When I visit the Penders I usually always dive around the Southern end in Boundary Pass. I wanted to try somewhere new and different for a change. The North-West end of the Island faces Navy Channel, which was narrow enough to make me assume that there can be strong-ish current here. There is a beach access trail off Walden Rd. leading down to a small rocky beach at the North-West tip of North Pender Island. The marine chart shows a steep drop to over 130' deep within a swimmable distance. I came here on July 13, 2020.

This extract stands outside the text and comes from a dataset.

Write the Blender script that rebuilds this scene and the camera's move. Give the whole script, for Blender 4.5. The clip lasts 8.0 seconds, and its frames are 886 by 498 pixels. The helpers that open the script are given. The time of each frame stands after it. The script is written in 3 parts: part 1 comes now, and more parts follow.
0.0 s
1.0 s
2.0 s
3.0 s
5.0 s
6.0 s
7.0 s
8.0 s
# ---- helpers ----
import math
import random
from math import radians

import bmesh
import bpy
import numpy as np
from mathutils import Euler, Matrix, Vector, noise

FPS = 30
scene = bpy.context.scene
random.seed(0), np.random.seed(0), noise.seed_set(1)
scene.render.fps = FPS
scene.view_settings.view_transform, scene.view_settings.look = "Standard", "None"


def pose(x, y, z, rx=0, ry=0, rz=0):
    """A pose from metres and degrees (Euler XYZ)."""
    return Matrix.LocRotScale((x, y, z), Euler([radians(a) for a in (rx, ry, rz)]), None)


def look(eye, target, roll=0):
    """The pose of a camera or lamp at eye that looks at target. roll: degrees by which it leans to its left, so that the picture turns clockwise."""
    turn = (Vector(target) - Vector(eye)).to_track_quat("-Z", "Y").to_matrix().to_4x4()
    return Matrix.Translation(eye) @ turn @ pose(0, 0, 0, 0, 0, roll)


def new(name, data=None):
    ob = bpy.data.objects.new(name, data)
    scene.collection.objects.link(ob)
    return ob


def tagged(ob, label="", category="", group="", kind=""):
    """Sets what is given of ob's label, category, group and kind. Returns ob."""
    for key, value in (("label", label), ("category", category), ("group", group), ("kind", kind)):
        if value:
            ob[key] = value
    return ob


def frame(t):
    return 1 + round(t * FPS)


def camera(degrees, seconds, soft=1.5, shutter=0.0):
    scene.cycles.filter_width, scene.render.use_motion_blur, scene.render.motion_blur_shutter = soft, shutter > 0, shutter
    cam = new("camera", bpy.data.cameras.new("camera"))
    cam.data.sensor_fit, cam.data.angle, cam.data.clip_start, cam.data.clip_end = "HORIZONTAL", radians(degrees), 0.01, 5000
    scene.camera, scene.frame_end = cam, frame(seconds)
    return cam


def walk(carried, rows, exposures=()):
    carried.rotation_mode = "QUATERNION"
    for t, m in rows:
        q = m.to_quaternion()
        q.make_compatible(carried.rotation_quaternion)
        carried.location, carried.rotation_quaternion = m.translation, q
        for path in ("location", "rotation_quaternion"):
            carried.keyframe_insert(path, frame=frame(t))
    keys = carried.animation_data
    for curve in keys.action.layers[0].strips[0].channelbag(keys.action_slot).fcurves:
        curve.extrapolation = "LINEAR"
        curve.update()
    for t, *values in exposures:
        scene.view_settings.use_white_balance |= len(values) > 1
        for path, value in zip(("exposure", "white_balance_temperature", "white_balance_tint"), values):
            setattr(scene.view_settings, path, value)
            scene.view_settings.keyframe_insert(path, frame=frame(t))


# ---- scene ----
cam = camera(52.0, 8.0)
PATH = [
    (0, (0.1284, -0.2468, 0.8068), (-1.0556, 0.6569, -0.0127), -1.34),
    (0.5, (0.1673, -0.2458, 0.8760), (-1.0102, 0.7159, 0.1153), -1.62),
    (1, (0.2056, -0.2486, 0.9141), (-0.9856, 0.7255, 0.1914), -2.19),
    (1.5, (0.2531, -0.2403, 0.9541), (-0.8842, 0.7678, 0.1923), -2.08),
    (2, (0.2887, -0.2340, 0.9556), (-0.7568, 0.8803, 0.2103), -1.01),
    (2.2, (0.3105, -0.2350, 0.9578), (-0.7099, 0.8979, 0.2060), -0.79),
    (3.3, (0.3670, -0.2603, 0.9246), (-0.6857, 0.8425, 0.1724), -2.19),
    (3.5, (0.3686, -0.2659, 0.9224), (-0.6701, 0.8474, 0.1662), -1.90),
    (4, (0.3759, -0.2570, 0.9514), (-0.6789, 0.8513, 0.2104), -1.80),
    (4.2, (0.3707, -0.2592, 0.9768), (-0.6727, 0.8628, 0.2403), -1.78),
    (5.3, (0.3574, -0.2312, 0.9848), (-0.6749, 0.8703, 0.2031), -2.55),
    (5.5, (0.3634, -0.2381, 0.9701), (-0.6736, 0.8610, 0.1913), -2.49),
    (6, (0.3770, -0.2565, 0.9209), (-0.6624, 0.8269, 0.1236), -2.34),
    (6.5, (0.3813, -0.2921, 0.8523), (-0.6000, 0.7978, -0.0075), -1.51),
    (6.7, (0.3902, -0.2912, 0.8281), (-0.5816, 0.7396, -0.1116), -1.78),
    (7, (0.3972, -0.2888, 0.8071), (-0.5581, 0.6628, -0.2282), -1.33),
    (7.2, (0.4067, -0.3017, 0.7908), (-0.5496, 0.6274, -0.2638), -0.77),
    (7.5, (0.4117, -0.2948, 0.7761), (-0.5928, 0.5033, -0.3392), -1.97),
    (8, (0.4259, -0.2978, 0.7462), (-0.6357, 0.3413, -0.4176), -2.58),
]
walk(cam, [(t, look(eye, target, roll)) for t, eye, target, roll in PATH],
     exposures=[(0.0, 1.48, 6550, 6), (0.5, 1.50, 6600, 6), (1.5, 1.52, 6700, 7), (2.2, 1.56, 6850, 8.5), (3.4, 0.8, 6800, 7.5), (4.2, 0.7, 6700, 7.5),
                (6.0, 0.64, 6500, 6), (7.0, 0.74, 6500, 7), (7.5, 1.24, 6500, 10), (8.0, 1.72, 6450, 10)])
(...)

        When I arrived at the trail, I was disappointed at how steep it was. It was about as long as the trail to the popular entry-point at McKenzie Bight, which is my go-to comparison for a sort-of-long, but reasonable length of trail. The steepness of this trail would usually make me hesitate to dive here, but I figured I was already here so I might as well put in the effort.
        Out around the right-hand point from the beach there was a small exposed rock. The drop-off was supposed to be on the far side of this rock. I swam out to it on the surface. Visibility in the shallows was terrible. I could just barely see the hazy outline of my fins when I looked back so I'd say it was 6'. I accidentally swallowed a bit during the surface-swim and it strongly tasted like algae.

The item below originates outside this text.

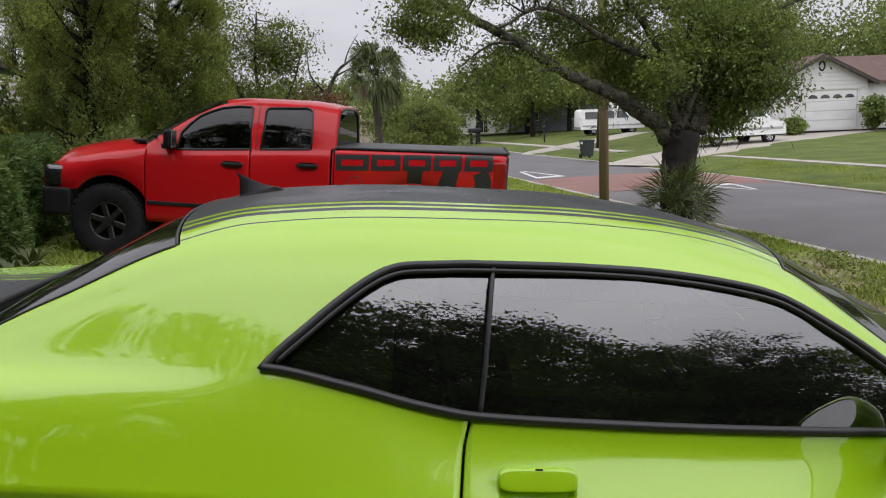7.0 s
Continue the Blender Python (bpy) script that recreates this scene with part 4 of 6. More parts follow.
def car_wheel(parent, x, y, r, width, rim, spokes, tread, name="wheel"):
    """A wheel about an axle along y: tyre with shoulder and tread blocks, spoked rim, hub."""
    s = 1 if y > 0 else -1
    hub = part(name, box_bm(0.04, width * 0.5, 0.04, (0, 0, 0), 0.01), ALLOY, parent)
    hub.location = (x, y, r)
    prof = [(rim, -0.42), (rim + 0.03, -0.49), (r * 0.90, -0.5), (r * 0.965, -0.45), (r * 0.985, -0.36), (r * 0.985, 0.36), (r * 0.965, 0.45), (r * 0.90, 0.5), (rim + 0.03, 0.49), (rim, 0.42)]
    ang = np.linspace(0, 2 * np.pi, 64, endpoint=False)
    ring = np.array([[(a * math.cos(q), b * width, a * math.sin(q)) for q in ang] for a, b in prof])
    part("tyre", grid_mesh("tyre", ring, RUBBER, closed_v=True), None, hub)
    bm = bmesh.new()
    nb = tread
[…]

        On the far side of the islet, I descended down the rock slope. Near the surface, everything was covered with kelp and seaweed. At about 20' deep I could see clusters of red urchins.
        Below 20' deep, visibility improved a bit to around 10'. The steep rock slope met a sandy bottom at 47' deep. The most common marine life on the rocks were orange burrowing cucumbers, red urchins, orange colonial tunicates, some kind of grey feathery hydroids and cup corals. Other than that, the rock surfaces were covered with the empty shells of small white barnacles. There were several sea pens in the sand. I didn't notice many fish except for gobies and a couple of grunt sculpins.
        I reached what seemed to be the end of the rocky reef. It tapered down to a point in the sand. I swam back the way I came for a bit and then swam out (North-ish) across the sand looking for the drop-off that was promised in the marine chart. I soon reached another rocky reef that headed in the same direction as the one I had just been to. The base of this one was still about 47' deep. When deciding to dive here, I didn't pay much attention to the sidescan image of the reefs, but later after the dive I looked closer and noticed that there was a flat gap between 2 rocky areas. I was swimming in between them. To reach the drop-off I would have to swim up over the second reef and find the deeper area on the other side. I didn't know this at the time so I was a bit confused by the topography. It seemed like a maze. The current was reasonably strong. I could swim against it, but I didn't know if it was increasing or how strong it would get. I was diving when the Active Pass Current table was showing 2 knots of flooding current.
        I was hesitant to continue exploring out on these far reefs with the threatening current, the bad visibility and the disorienting topography. I swam back across the sandy gap to the rocky slope near the islet.
        I swam back up through the really horrid visibility in the shallows and back to shore.
        Later I was kicking myself a bit about missing the deeper drop-off, which I could have reached easily by paying more attention to the sidescan image. I'm half-heartedly thinking about going back when the visibility is better and trying again, but the steep trail here will probably always scold me and tell me to try somewhere else.